[Recorded data]:
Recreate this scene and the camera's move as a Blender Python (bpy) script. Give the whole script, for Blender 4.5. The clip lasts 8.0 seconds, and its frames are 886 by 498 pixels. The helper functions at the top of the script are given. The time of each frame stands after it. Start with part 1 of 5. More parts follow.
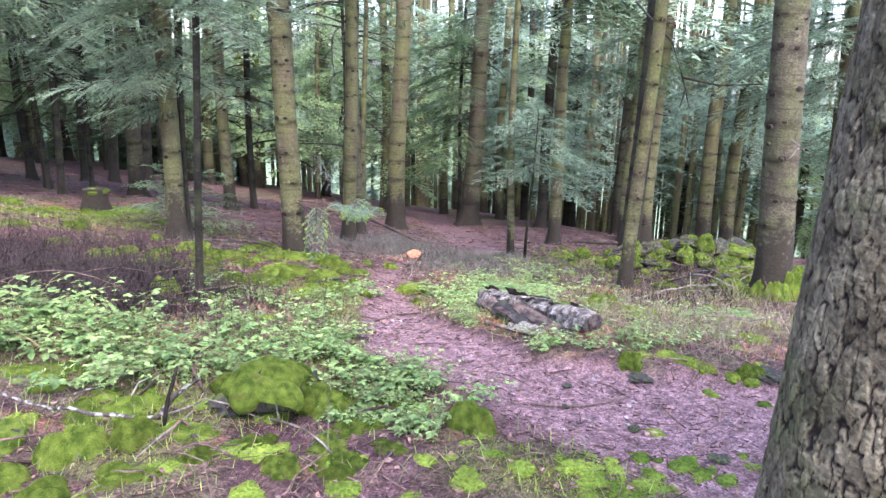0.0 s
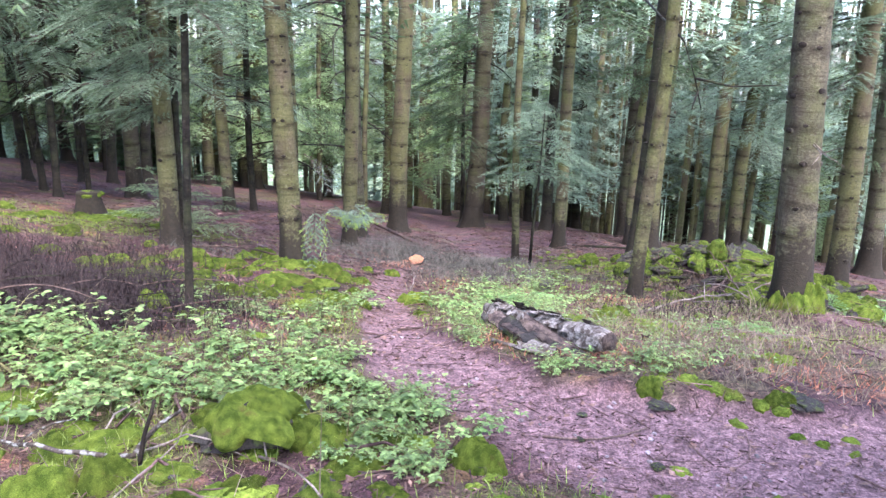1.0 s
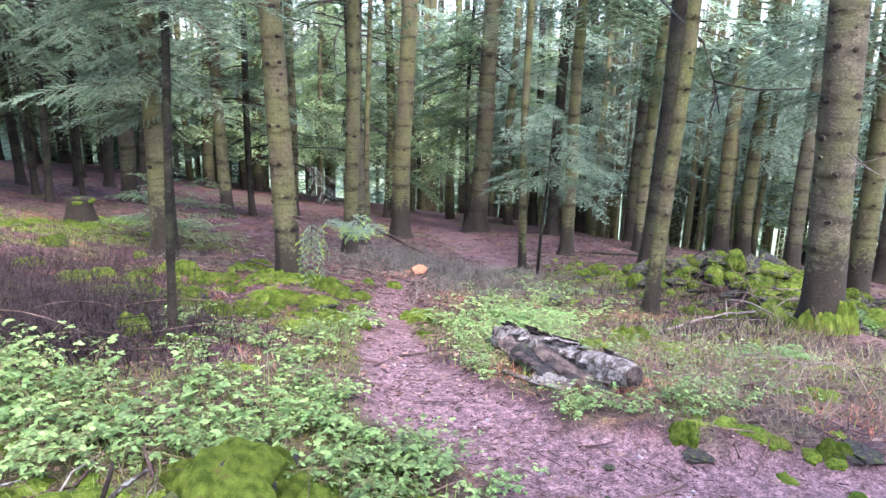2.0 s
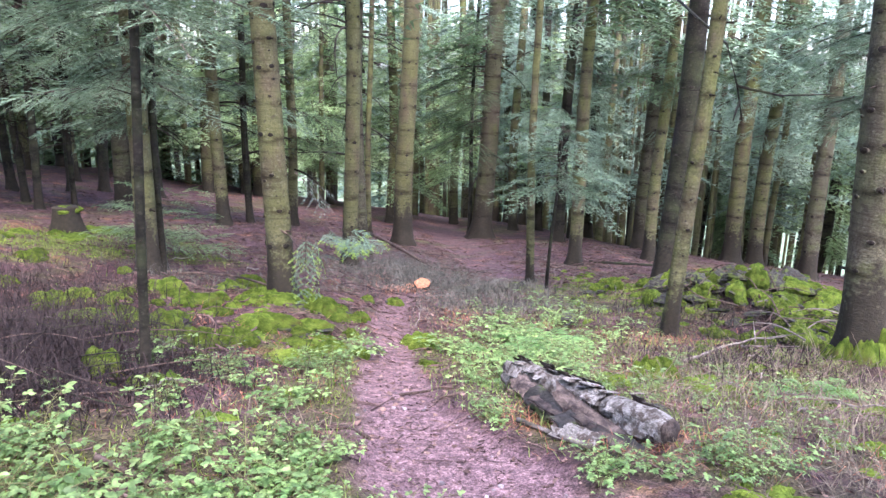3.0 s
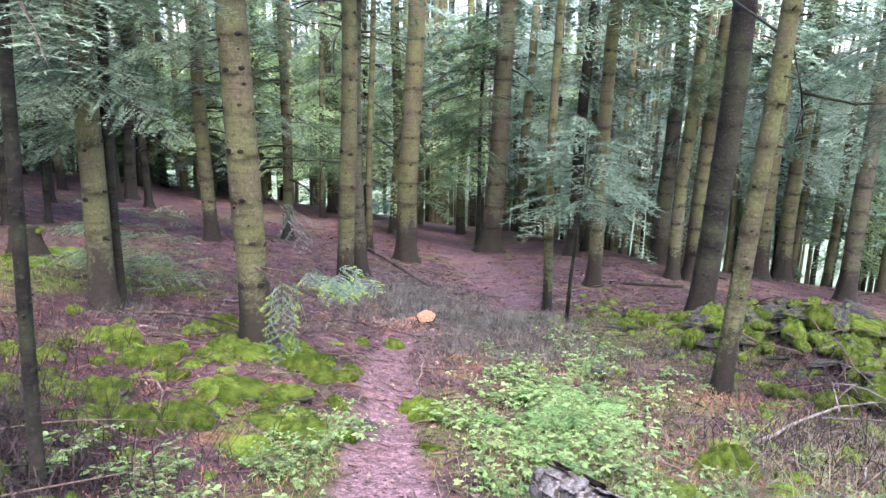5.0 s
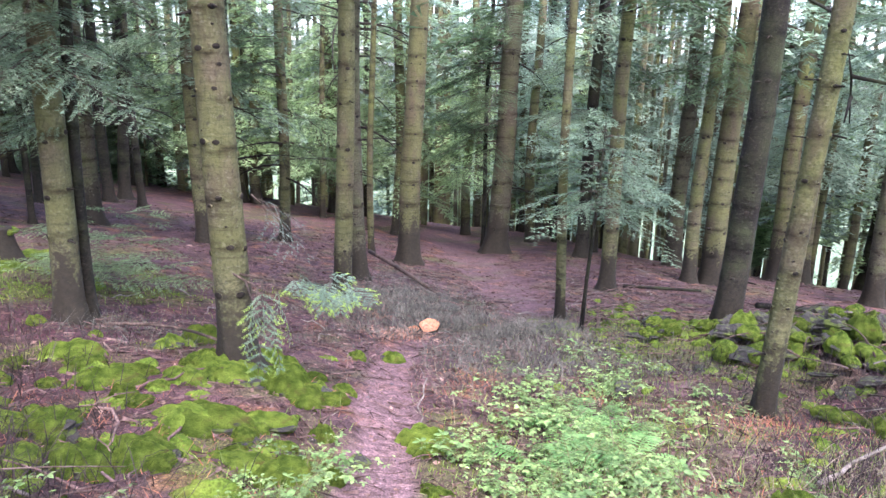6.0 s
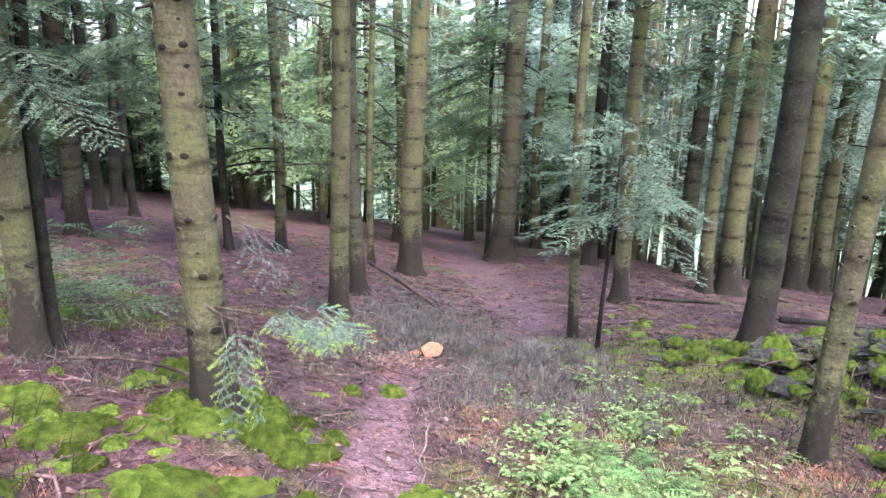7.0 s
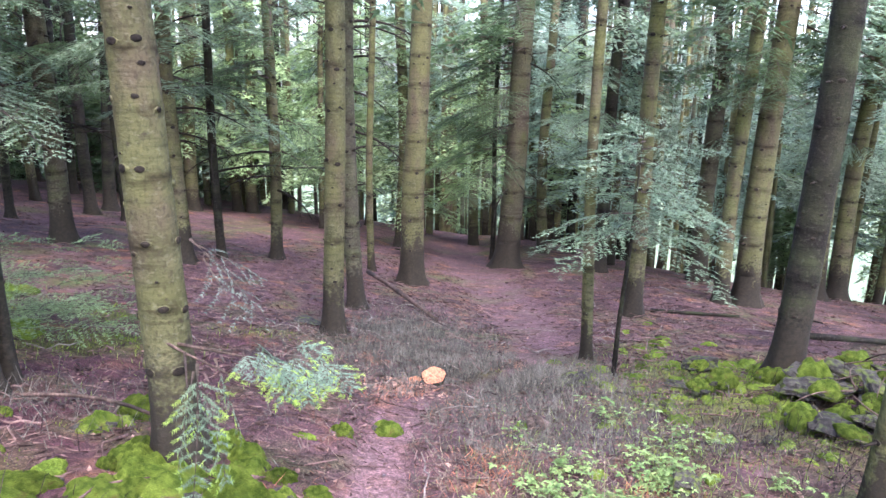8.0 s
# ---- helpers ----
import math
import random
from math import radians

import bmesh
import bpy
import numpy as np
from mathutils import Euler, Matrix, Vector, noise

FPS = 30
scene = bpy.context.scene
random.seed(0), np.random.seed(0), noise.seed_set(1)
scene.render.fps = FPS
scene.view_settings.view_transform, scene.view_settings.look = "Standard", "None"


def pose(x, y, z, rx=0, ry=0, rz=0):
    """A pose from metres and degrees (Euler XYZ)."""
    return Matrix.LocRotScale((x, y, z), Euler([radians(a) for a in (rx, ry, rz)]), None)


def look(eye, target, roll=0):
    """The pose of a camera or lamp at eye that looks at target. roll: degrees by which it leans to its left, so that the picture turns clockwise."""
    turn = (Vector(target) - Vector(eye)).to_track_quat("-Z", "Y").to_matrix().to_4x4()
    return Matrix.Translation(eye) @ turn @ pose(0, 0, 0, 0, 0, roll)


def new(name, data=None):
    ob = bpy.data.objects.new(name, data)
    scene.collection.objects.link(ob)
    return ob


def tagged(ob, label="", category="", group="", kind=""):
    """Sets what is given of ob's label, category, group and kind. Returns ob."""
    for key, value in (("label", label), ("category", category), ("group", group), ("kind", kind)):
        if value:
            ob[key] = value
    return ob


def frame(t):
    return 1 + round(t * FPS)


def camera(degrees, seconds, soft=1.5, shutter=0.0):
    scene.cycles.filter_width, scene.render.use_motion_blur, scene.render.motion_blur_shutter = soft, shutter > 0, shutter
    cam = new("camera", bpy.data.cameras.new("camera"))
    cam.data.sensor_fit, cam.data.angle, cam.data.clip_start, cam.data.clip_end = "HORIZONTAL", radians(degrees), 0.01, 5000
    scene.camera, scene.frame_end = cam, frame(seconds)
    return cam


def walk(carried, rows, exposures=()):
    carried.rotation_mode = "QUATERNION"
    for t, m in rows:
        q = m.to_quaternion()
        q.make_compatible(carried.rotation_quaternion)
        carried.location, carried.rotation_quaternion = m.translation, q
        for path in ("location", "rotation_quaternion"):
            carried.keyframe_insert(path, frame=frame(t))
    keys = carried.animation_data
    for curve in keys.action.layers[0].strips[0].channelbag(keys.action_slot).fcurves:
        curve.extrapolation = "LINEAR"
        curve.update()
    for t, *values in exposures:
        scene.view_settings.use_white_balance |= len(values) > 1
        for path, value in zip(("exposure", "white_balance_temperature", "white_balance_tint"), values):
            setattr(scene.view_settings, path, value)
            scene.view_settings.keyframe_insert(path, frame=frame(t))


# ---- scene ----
cam = camera(64, 8.0)
PATH = [
    (0, (0.000, 0.000, 1.550), (0.000, 1.937, 1.053), 1.46),
    (0.5, (0.000, 0.122, 1.559), (-0.004, 2.059, 1.060), 1.50),
    (1, (-0.011, 0.301, 1.561), (-0.018, 2.238, 1.062), 1.49),
    (2.5, (-0.049, 0.978, 1.587), (-0.068, 2.915, 1.091), 1.55),
    (3, (-0.061, 1.244, 1.601), (-0.084, 3.182, 1.106), 1.56),
    (3.5, (-0.065, 1.525, 1.611), (-0.094, 3.463, 1.118), 1.49),
    (4, (-0.072, 1.821, 1.624), (-0.105, 3.759, 1.132), 1.47),
    (4.5, (-0.083, 2.110, 1.635), (-0.119, 4.049, 1.145), 1.54),
    (6, (-0.113, 3.067, 1.465), (-0.165, 5.005, 0.977), 1.47),
    (6.5, (-0.124, 3.380, 1.443), (-0.180, 5.320, 0.956), 1.22),
    (7, (-0.145, 3.699, 1.464), (-0.204, 5.638, 0.979), 1.14),
    (7.5, (-0.151, 3.996, 1.473), (-0.215, 5.935, 0.987), 1.06),
    (8, (-0.151, 4.309, 1.455), (-0.222, 6.248, 0.970), 1.10),
]
walk(cam, [(t, look(eye, target, roll)) for t, eye, target, roll in PATH], [(0, 3.28, 5850, 24.5), (4, 3.18, 5850, 24.5), (8, 3.36, 5850, 24.5)])

# ---------------------------------------------------------------- light
SUN_HEIGHT, SUN_TURN = radians(58), radians(160)
world = bpy.data.worlds.new("overcast_sky")
scene.world = world
world.use_nodes = True
wn = world.node_tree
sky = wn.nodes.new("ShaderNodeTexSky")
sky.sky_type = "NISHITA"
sky.sun_disc = False
sky.sun_elevation, sky.sun_rotation = SUN_HEIGHT, SUN_TURN
sky.air_density, sky.dust_density = 1.0, 2.5
wn.nodes["Background"].inputs["Strength"].default_value = 0.15
wn.links.new(sky.outputs["Color"], wn.nodes["Background"].inputs["Color"])
sun = new("sun", bpy.data.lights.new("sun", "SUN"))
sun.data.energy, sun.data.angle, sun.data.color = 0.9, radians(50), (1.0, 0.96, 0.9)
sun.matrix_world = look((math.sin(SUN_TURN) * 20, math.cos(SUN_TURN) * 20, 20 * math.tan(SUN_HEIGHT)), (0, 0, 0))

# ---------------------------------------------------------------- materials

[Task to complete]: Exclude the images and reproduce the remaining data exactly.

[Full response]:
Recreate this scene and the camera's move as a Blender Python (bpy) script. Give the whole script, for Blender 4.5. The clip lasts 8.0 seconds, and its frames are 886 by 498 pixels. The helper functions at the top of the script are given. The time of each frame stands after it. Start with part 1 of 5. More parts follow.
0.0 s
1.0 s
2.0 s
3.0 s
5.0 s
6.0 s
7.0 s
8.0 s
# ---- helpers ----
import math
import random
from math import radians

import bmesh
import bpy
import numpy as np
from mathutils import Euler, Matrix, Vector, noise

FPS = 30
scene = bpy.context.scene
random.seed(0), np.random.seed(0), noise.seed_set(1)
scene.render.fps = FPS
scene.view_settings.view_transform, scene.view_settings.look = "Standard", "None"


def pose(x, y, z, rx=0, ry=0, rz=0):
    """A pose from metres and degrees (Euler XYZ)."""
    return Matrix.LocRotScale((x, y, z), Euler([radians(a) for a in (rx, ry, rz)]), None)


def look(eye, target, roll=0):
    """The pose of a camera or lamp at eye that looks at target. roll: degrees by which it leans to its left, so that the picture turns clockwise."""
    turn = (Vector(target) - Vector(eye)).to_track_quat("-Z", "Y").to_matrix().to_4x4()
    return Matrix.Translation(eye) @ turn @ pose(0, 0, 0, 0, 0, roll)


def new(name, data=None):
    ob = bpy.data.objects.new(name, data)
    scene.collection.objects.link(ob)
    return ob


def tagged(ob, label="", category="", group="", kind=""):
    """Sets what is given of ob's label, category, group and kind. Returns ob."""
    for key, value in (("label", label), ("category", category), ("group", group), ("kind", kind)):
        if value:
            ob[key] = value
    return ob


def frame(t):
    return 1 + round(t * FPS)


def camera(degrees, seconds, soft=1.5, shutter=0.0):
    scene.cycles.filter_width, scene.render.use_motion_blur, scene.render.motion_blur_shutter = soft, shutter > 0, shutter
    cam = new("camera", bpy.data.cameras.new("camera"))
    cam.data.sensor_fit, cam.data.angle, cam.data.clip_start, cam.data.clip_end = "HORIZONTAL", radians(degrees), 0.01, 5000
    scene.camera, scene.frame_end = cam, frame(seconds)
    return cam


def walk(carried, rows, exposures=()):
    carried.rotation_mode = "QUATERNION"
    for t, m in rows:
        q = m.to_quaternion()
        q.make_compatible(carried.rotation_quaternion)
        carried.location, carried.rotation_quaternion = m.translation, q
        for path in ("location", "rotation_quaternion"):
            carried.keyframe_insert(path, frame=frame(t))
    keys = carried.animation_data
    for curve in keys.action.layers[0].strips[0].channelbag(keys.action_slot).fcurves:
        curve.extrapolation = "LINEAR"
        curve.update()
    for t, *values in exposures:
        scene.view_settings.use_white_balance |= len(values) > 1
        for path, value in zip(("exposure", "white_balance_temperature", "white_balance_tint"), values):
            setattr(scene.view_settings, path, value)
            scene.view_settings.keyframe_insert(path, frame=frame(t))


# ---- scene ----
cam = camera(64, 8.0)
PATH = [
    (0, (0.000, 0.000, 1.550), (0.000, 1.937, 1.053), 1.46),
    (0.5, (0.000, 0.122, 1.559), (-0.004, 2.059, 1.060), 1.50),
    (1, (-0.011, 0.301, 1.561), (-0.018, 2.238, 1.062), 1.49),
    (2.5, (-0.049, 0.978, 1.587), (-0.068, 2.915, 1.091), 1.55),
    (3, (-0.061, 1.244, 1.601), (-0.084, 3.182, 1.106), 1.56),
    (3.5, (-0.065, 1.525, 1.611), (-0.094, 3.463, 1.118), 1.49),
    (4, (-0.072, 1.821, 1.624), (-0.105, 3.759, 1.132), 1.47),
    (4.5, (-0.083, 2.110, 1.635), (-0.119, 4.049, 1.145), 1.54),
    (6, (-0.113, 3.067, 1.465), (-0.165, 5.005, 0.977), 1.47),
    (6.5, (-0.124, 3.380, 1.443), (-0.180, 5.320, 0.956), 1.22),
    (7, (-0.145, 3.699, 1.464), (-0.204, 5.638, 0.979), 1.14),
    (7.5, (-0.151, 3.996, 1.473), (-0.215, 5.935, 0.987), 1.06),
    (8, (-0.151, 4.309, 1.455), (-0.222, 6.248, 0.970), 1.10),
]
walk(cam, [(t, look(eye, target, roll)) for t, eye, target, roll in PATH], [(0, 3.28, 5850, 24.5), (4, 3.18, 5850, 24.5), (8, 3.36, 5850, 24.5)])

# ---------------------------------------------------------------- light
SUN_HEIGHT, SUN_TURN = radians(58), radians(160)
world = bpy.data.worlds.new("overcast_sky")
scene.world = world
world.use_nodes = True
wn = world.node_tree
sky = wn.nodes.new("ShaderNodeTexSky")
sky.sky_type = "NISHITA"
sky.sun_disc = False
sky.sun_elevation, sky.sun_rotation = SUN_HEIGHT, SUN_TURN
sky.air_density, sky.dust_density = 1.0, 2.5
wn.nodes["Background"].inputs["Strength"].default_value = 0.15
wn.links.new(sky.outputs["Color"], wn.nodes["Background"].inputs["Color"])
sun = new("sun", bpy.data.lights.new("sun", "SUN"))
sun.data.energy, sun.data.angle, sun.data.color = 0.9, radians(50), (1.0, 0.96, 0.9)
sun.matrix_world = look((math.sin(SUN_TURN) * 20, math.cos(SUN_TURN) * 20, 20 * math.tan(SUN_HEIGHT)), (0, 0, 0))

# ---------------------------------------------------------------- materials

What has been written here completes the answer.